What a great book this is. There are political questions of course, as with any story that involves “passing,” and I don’t really know enough at this point to understand them in any real way. But essentially, this is a brief novel with a crystal clear voice and narrative line that contains astonishing riches of character and setting. On top of all that, it stands as an important work in the literary hoax genre, with a fascinating twist on that grouping. The “Autobiography” is a fine, extremely accessible read–by intent–, and it strikes me as a very worthwhile text to include in the study of Africa-American literature.
This seems to happen to me a lot, but I had never heard of this book. It was very present, however, when I started looking at the African-American sections at bookstores. There are lots of copies around and many editions of this novel, along with Johnson’s other works. The entire short novel is contained in the Norton Anthology. So my guess is that you don’t have to go very far in African-American studies to get to Johnson, and he and this novel seem to be the next street past DuBois. Major dude and a short but major work, and I guess that’s why they call it lifetime learning.
My own way into discussing the novel would be through character and setting, as I mentioned. The unnamed narrator is the only child of a black mother, who has moved up to Connecticut to give birth and raise him. His father is the young white son of an affluent Southern (Georgia?) family.
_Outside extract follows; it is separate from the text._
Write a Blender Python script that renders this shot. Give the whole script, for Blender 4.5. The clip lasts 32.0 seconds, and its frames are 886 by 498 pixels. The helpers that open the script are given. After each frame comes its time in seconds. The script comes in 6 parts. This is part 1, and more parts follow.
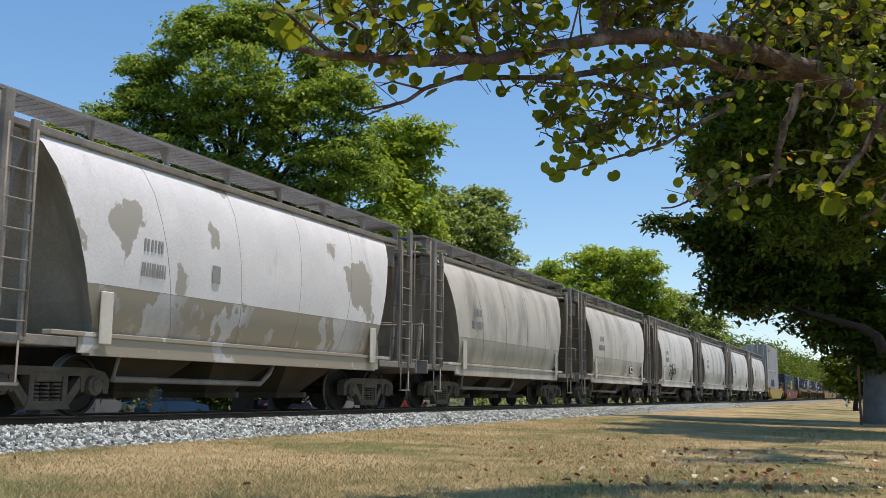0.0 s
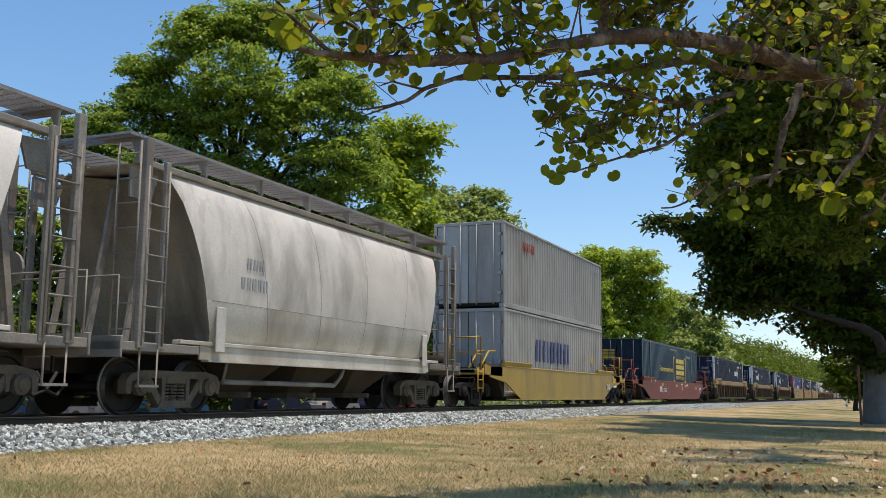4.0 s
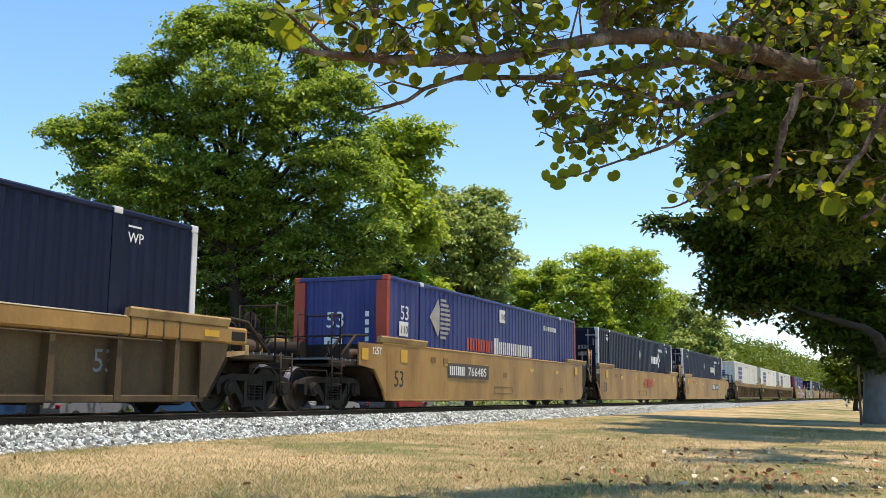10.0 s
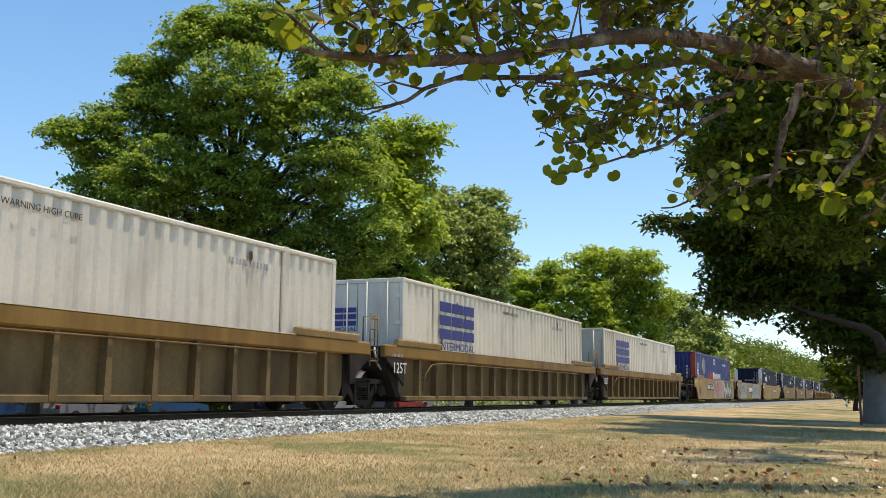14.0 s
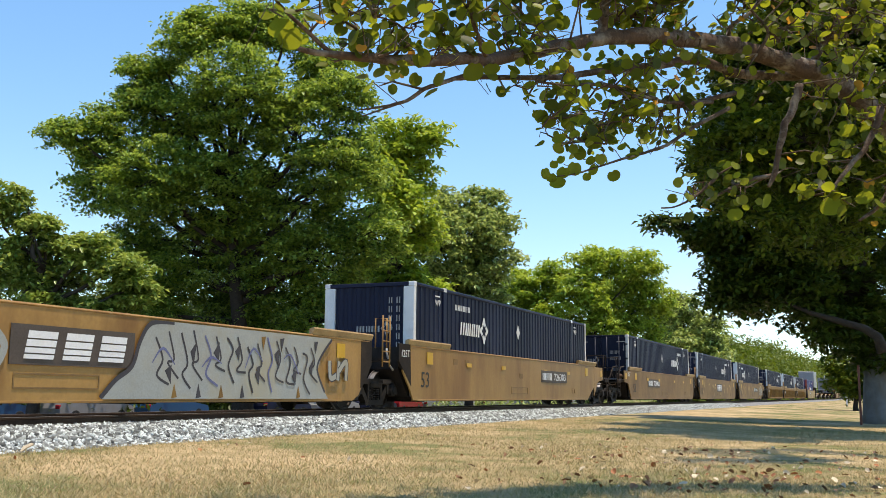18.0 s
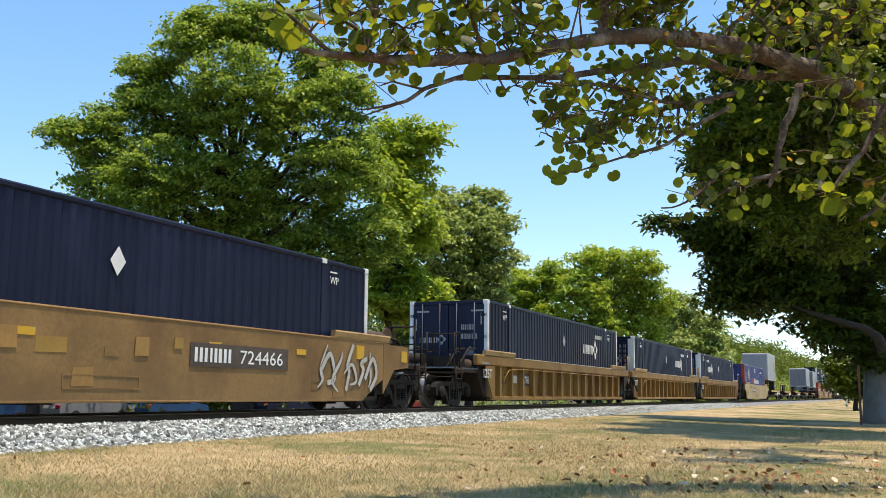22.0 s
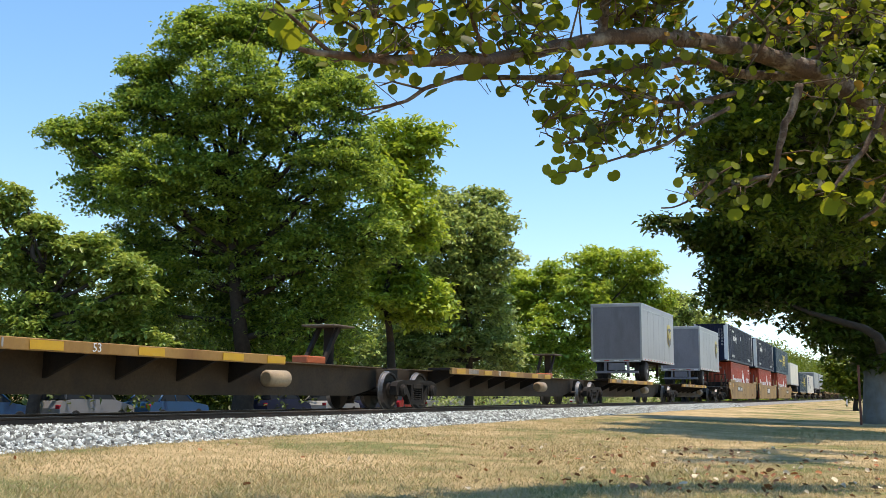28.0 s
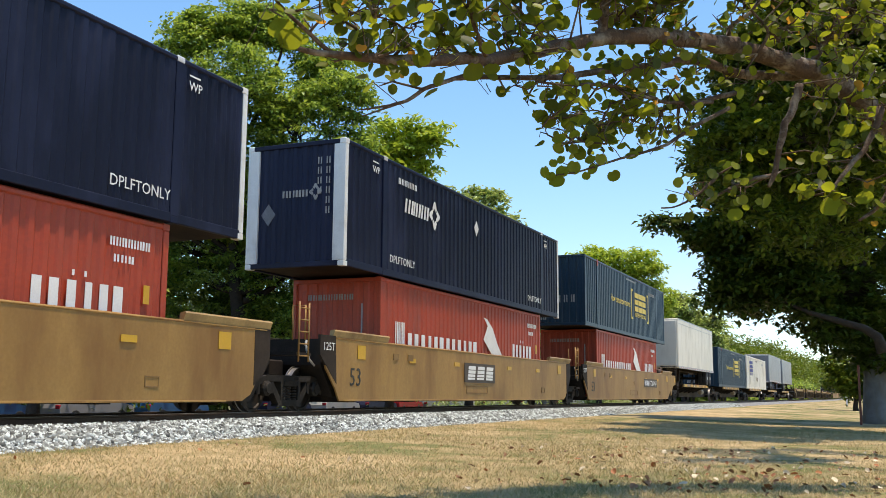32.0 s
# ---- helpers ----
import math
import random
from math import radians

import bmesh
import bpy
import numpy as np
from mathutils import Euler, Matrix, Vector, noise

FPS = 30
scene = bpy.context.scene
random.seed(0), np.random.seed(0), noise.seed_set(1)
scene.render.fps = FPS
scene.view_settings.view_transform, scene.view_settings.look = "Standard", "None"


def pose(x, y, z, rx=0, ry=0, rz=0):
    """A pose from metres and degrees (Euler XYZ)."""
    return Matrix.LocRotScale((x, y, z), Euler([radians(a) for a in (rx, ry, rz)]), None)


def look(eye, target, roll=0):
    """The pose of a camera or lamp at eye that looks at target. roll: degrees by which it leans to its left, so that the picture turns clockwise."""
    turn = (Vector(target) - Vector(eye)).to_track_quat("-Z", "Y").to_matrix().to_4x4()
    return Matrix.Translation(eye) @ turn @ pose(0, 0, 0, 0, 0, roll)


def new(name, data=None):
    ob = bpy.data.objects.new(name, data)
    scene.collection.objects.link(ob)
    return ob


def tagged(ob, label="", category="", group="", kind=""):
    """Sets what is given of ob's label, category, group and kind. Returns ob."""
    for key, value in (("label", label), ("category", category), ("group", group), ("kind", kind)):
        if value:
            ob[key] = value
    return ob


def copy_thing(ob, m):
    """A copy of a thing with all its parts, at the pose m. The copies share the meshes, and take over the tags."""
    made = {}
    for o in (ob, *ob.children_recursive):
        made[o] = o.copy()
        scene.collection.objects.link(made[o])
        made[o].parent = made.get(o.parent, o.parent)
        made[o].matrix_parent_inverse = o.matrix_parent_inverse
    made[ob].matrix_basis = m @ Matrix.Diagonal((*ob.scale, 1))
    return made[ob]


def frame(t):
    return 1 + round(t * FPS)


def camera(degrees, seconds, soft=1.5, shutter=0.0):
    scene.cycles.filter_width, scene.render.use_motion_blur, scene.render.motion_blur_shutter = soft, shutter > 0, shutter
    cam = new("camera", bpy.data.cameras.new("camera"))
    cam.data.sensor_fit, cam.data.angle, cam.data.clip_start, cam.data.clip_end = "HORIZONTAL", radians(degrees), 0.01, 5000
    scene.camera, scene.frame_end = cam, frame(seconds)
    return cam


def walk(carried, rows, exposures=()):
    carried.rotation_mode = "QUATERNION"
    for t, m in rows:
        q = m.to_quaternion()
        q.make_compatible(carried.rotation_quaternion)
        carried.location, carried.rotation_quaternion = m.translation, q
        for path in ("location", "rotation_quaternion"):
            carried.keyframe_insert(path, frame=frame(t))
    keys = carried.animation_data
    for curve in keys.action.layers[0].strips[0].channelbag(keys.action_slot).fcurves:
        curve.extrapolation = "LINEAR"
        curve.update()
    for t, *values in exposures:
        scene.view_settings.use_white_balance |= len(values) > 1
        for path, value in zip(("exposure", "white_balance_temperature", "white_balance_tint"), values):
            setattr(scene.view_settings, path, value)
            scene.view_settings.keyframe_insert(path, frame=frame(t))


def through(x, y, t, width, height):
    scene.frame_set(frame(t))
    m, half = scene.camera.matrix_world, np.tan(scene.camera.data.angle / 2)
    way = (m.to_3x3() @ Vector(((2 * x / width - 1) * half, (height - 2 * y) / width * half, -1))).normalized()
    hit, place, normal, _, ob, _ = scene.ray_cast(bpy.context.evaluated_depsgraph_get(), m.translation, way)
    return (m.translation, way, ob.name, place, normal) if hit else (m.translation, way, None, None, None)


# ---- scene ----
from collections import defaultdict

# camera: still, on a low tripod beside the track
EYE = Vector((0.0, 0.0, 0.429))
YAW, PITCH, ROLL = 23.597, 8.340, 0.459
cam = camera(48.15, 32.0, soft=0.85)
AHEAD = Vector((math.cos(radians(YAW)) * math.cos(radians(PITCH)),
                math.sin(radians(YAW)) * math.cos(radians(PITCH)), math.sin(radians(PITCH))))
VIEW = look(EYE, EYE + AHEAD, ROLL)
walk(cam, [(0.0, VIEW), (32.0, VIEW)], exposures=[(0.0, -0.46, 7450, 15), (3.6, -0.46, 7450, 15), (5.4, 0.14, 7800, 14), (12.6, 0.14, 7800, 14), (13.8, -0.12, 7800, 14), (16.4, -0.08, 7800, 14), (18.2, 0.10, 7800, 14), (29.0, 0.12, 7800, 14), (30.0, 0.05, 7800, 14), (32.0, 0.10, 7800, 14)])

# light: high sun from behind the camera, clear sky
SUN_TO = Vector((0.02, -0.19, 0.97)).normalized()
world = bpy.data.worlds.new("sky")
scene.world = world
world.use_nodes = True
wn, wl = world.node_tree.nodes, world.node_tree.links
sky = wn.new("ShaderNodeTexSky")
sky.sky_type = "NISHITA"
sky.sun_disc = False
sky.sun_elevation = math.asin(SUN_TO.z)
sky.sun_rotation = math.atan2(SUN_TO.x, SUN_TO.y)
sky.air_density, sky.dust_density, sky.ozone_density = 1.0, 0.5, 2.6
wn["Background"].inputs["Strength"].default_value = 0.25
deep = wn.new("ShaderNodeHueSaturation")
deep.inputs["Hue"].default_value, deep.inputs["Saturation"].default_value = 0.499, 1.26
lift = wn.new("ShaderNodeVectorMath")
lift.operation = "MULTIPLY_ADD"
lift.inputs[1].default_value = (1.0, 1.0, 0.86)
lift.inputs[2].default_value = (0.0, 0.0, 0.035)
at = wn.new("ShaderNodeTexCoord")
wl.new(at.outputs["Generated"], lift.inputs[0])
wl.new(lift.outputs[0], sky.inputs["Vector"])
wl.new(sky.outputs["Color"], deep.inputs["Color"])
wl.new(deep.outputs["Color"], wn["Background"].inputs["Color"])
sun = new("sun", bpy.data.lights.new("sun", "SUN"))
sun.data.energy, sun.data.angle, sun.data.color = 4.65, radians(0.53), (1.0, 0.95, 0.87)
sun.matrix_world = look(SUN_TO * 100, (0, 0, 0))

# the plan, in metres: x along the track, y across it
TRACK_Y = 11.96
SPEED = 20.326
RAIL_TOP = 0.06
WHEEL_R = 0.457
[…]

This simple configuration accomplishes two important things at the outset. The narrator is a love child, the product of basic human attraction and intimacy, and there is none of the cruelty of domination in his conception. Secondly, growing up in the North, he forms his identity and is educated outside of the prejudices and segregation of the South.
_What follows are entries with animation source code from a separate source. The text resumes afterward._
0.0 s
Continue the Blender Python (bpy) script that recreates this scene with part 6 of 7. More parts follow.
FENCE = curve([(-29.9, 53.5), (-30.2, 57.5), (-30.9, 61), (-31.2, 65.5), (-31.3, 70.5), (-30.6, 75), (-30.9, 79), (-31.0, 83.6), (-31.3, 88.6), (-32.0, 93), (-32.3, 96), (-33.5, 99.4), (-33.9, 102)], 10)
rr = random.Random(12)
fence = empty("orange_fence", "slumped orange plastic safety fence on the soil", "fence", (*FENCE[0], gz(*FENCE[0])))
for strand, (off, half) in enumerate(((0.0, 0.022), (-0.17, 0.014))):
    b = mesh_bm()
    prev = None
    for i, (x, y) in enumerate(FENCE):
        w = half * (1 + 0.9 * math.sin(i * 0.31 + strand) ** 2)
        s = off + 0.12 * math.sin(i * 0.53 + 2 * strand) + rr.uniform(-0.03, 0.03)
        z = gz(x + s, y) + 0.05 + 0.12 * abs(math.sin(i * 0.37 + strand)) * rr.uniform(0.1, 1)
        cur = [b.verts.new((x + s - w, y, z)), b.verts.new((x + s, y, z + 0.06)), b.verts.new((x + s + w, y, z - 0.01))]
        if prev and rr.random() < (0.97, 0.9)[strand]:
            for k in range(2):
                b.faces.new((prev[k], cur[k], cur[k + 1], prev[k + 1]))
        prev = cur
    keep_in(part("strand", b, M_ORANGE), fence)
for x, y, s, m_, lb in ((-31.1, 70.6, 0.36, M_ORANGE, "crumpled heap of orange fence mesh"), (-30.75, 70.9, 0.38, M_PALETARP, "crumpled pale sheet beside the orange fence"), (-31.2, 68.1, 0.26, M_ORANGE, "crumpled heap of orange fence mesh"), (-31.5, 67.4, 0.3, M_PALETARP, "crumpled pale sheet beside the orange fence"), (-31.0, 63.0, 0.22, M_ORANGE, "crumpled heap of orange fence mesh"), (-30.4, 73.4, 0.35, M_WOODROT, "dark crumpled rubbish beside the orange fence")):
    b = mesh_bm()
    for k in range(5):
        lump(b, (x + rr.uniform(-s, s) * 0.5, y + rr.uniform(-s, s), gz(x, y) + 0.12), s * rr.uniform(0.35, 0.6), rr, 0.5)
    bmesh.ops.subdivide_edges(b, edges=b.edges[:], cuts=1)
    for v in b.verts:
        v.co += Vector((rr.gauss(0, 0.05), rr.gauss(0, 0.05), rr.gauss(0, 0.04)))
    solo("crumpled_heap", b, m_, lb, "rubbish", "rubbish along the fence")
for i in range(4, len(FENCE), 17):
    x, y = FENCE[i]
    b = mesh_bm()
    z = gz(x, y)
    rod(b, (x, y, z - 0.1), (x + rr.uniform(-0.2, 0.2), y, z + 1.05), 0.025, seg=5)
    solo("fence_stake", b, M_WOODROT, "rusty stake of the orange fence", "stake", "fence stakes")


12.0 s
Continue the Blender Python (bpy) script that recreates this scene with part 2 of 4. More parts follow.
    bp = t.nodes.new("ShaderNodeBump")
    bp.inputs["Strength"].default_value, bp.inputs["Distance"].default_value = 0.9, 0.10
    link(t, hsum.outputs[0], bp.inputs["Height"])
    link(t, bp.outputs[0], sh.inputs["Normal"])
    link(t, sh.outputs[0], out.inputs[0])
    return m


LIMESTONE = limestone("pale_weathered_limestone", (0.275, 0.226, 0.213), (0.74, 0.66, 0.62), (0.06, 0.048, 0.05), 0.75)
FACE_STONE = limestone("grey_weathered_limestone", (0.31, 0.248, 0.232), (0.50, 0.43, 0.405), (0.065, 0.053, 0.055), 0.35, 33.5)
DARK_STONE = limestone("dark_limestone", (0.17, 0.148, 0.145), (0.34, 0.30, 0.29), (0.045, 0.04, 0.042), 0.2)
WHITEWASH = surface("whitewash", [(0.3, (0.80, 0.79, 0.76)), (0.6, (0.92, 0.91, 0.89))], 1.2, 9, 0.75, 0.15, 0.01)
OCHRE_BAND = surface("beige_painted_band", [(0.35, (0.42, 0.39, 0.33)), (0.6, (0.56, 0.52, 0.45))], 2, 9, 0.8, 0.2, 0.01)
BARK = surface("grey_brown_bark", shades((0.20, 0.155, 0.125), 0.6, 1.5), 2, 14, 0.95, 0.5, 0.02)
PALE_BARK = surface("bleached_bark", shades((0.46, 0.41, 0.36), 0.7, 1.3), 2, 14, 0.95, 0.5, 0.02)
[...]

The early part of the novel is a careful, measured study of the formation of black identity. I wanted to discuss this in a moment and more thoroughly, but the primary fact of this novel is that it is a faux-autobiography, a novel that touches on the subject of passing that passes as an autobiography–go play with that one, cultural and literary critics and theorists! And it did it all too successfully, as we shall see. Johnson’s narrator first has to learn that he’s black, and what that means as he leaves childhood and gains consciousness, while his father is white and different somehow, with another family. Johnson’s apparent goal is to make black consciousness accessible to a broad audience–that is, one that includes whites–and so the novel as a whole is an exercise in articulating the perceptions, thoughts, and opinions of a man who is both black and white, who learns to identify as black and lives in African-American culture, but in the end he slips imperceptibly into the “mainstream” white world, and he could be anybody, any of “us.” I suppose that this is the classic construct and equation for any novel of passing, heightened through the first-person narration. All of this is obvious, simple, and straightforward, seemingly driven by necessity to present the most basic form of a double character.
The narrator is highly intelligent and musical, but he rejects the path of an educated northern black, and decides to go to college in the South instead of Harvard. Thus the journey into black culture and identity explores a variety of settings, starting in the north before moving to Atlanta, Jacksonville, the rural South, and finally the sophisticated, energetic world of New York City.
All of these settings are described in telling detail, with great clarity,and the narrator stops at times to make insightful observations on race and prejudice. The world of NYC is one of nightclubs, gambling, and ragtime, and it’s a glimpse into an exciting, highly charged and modern American scene. The narrator, successful as a musician, is sponsored by a rich white patron, who takes him to Europe, and thus we see a view of European culture from the perspective of black America. The novel really does a masterful job of generating a wide-ranging world view in a remarkably concise manner.
Conflict between characters and standard novelistic story-generating devices are largely absent, seemingly negated by the faux-autobiographical form. In this aspect the novel is liberated by its modernism and the ability to tell a new and different story in a new and different way. It all becomes so much more interesting, obviously, when it turns out that this autobiography is not what it pretends to be. And its publication date in 1912, at the height of the first wave of modernistic experimentation, signals a need for deeper readings of the text.
And at this point, Johnson’s own biographical story calls for consideration, and makes all of it so much more interesting. The narrator’s musicianship pervades the novel, and it’s amazing to learn that WJ was a highly successful Broadway songwriter and show-fixer, in partnership with his brother. It’s almost as if, 20 years later, Cole Porter had written a superb anonymous novel about the gay underground in NYC. Except that JWJ was just getting started, and he became an ambassador and the leading pioneer in the formation of the NAACP. When the Autobiography was first published no one guessed its authorship and it slipped into complete obscurity. Only much later, in the full flowering of the Harlem Renaissance, did Johnson claim authorship and assert its fictionality, and he had to write his own actual autobiography, Along This Way, just to make clear that Ex-Colored Man was not his own life story. All of this makes Johnson a turn of the century historical and literary figure of the highest order: like I said, it’s the first street after DuBois, from what I can tell, but I’ll be trying to find out more as I go along. And I’ll also mention that it’s always nice when such a figure has a great entry-level, introductory text, and this book is an especially accessible one. It seems as if Johnson was a Jack of all trades, and a master of all of them, but he still might have spread himself too thin to be a giant. As I said, more to come.